**Work to complete**
Of the material below, the lines to be retyped are those from the line containing "curve.update()" through the line containing "scene.view_settings.keyframe_insert(path, frame=frame(t))", inclusive; reproduce them exactly.
[BEGIN Data extract]
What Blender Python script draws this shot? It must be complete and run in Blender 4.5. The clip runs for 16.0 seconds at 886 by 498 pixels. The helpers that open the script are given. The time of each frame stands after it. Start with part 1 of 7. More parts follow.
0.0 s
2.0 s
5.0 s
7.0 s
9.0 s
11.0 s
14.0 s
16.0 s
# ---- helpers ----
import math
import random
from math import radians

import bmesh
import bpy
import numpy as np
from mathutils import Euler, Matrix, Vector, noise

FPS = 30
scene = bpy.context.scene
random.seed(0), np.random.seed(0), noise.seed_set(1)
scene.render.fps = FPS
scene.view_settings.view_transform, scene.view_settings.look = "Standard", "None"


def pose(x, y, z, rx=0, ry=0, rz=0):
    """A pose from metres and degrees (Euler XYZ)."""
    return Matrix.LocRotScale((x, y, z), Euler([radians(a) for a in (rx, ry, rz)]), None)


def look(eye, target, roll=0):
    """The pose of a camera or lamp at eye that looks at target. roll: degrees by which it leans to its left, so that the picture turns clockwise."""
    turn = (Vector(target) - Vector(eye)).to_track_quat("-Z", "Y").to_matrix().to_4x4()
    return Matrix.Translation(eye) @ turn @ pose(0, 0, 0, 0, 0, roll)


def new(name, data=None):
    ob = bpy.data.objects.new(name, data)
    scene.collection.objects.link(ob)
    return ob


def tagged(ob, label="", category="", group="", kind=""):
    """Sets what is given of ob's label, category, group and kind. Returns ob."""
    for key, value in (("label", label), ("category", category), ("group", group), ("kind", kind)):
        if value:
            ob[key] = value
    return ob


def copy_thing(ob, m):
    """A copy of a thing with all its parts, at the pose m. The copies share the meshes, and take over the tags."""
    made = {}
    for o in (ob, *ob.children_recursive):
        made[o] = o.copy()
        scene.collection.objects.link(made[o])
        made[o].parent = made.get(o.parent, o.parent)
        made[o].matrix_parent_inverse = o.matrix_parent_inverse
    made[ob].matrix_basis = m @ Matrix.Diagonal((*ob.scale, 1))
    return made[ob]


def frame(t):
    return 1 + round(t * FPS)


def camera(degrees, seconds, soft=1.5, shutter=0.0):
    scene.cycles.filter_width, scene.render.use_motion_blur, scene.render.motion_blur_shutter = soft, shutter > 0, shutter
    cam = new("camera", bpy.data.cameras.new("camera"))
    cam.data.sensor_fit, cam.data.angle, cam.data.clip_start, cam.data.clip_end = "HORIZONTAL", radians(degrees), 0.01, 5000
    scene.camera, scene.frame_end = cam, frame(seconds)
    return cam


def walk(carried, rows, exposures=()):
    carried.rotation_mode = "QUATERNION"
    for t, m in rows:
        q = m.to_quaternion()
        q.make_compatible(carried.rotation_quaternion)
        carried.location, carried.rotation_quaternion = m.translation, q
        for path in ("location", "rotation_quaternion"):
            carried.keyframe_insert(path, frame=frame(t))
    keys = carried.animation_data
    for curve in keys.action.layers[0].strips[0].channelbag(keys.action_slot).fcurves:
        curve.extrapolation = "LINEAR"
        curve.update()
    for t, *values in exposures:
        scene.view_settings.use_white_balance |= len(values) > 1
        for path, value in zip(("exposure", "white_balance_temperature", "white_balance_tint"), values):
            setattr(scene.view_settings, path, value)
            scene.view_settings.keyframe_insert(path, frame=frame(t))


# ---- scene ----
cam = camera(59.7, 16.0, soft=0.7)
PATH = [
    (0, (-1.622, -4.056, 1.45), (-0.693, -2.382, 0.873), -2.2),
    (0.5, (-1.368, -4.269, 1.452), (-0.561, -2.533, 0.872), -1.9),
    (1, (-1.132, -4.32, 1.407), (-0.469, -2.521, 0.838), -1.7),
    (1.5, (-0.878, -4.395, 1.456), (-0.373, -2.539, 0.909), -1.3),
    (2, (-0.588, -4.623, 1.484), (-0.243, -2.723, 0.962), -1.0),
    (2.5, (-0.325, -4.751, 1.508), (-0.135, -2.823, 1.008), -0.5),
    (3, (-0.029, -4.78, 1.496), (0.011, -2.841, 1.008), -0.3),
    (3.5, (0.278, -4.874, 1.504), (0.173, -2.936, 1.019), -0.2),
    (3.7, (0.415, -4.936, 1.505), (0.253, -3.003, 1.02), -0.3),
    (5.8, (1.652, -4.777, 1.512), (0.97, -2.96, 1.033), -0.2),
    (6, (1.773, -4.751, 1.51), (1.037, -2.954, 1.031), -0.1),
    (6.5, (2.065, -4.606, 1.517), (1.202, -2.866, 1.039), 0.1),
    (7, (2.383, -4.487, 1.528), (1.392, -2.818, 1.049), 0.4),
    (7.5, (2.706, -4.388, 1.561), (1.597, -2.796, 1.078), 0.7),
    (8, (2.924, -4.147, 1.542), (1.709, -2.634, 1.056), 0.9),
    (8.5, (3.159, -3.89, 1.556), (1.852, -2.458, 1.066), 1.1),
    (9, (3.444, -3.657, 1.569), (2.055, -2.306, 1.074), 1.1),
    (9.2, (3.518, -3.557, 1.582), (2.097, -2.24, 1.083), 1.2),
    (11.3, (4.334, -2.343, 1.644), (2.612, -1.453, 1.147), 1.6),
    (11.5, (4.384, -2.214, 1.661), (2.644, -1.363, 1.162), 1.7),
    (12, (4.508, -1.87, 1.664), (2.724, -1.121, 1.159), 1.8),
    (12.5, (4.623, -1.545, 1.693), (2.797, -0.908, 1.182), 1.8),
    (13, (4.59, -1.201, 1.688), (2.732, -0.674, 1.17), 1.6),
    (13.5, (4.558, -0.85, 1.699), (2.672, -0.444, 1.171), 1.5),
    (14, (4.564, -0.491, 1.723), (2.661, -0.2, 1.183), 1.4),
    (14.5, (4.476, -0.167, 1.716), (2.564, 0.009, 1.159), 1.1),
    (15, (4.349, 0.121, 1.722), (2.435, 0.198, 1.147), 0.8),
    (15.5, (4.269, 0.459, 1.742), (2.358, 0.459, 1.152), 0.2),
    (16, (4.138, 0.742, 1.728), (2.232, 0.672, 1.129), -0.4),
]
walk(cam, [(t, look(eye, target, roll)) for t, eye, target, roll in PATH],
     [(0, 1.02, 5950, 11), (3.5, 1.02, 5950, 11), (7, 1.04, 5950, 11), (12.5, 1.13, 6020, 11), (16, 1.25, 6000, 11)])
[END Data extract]
**Response to this exercise**
        curve.update()
    for t, *values in exposures:
        scene.view_settings.use_white_balance |= len(values) > 1
        for path, value in zip(("exposure", "white_balance_temperature", "white_balance_tint"), values):
            setattr(scene.view_settings, path, value)
            scene.view_settings.keyframe_insert(path, frame=frame(t))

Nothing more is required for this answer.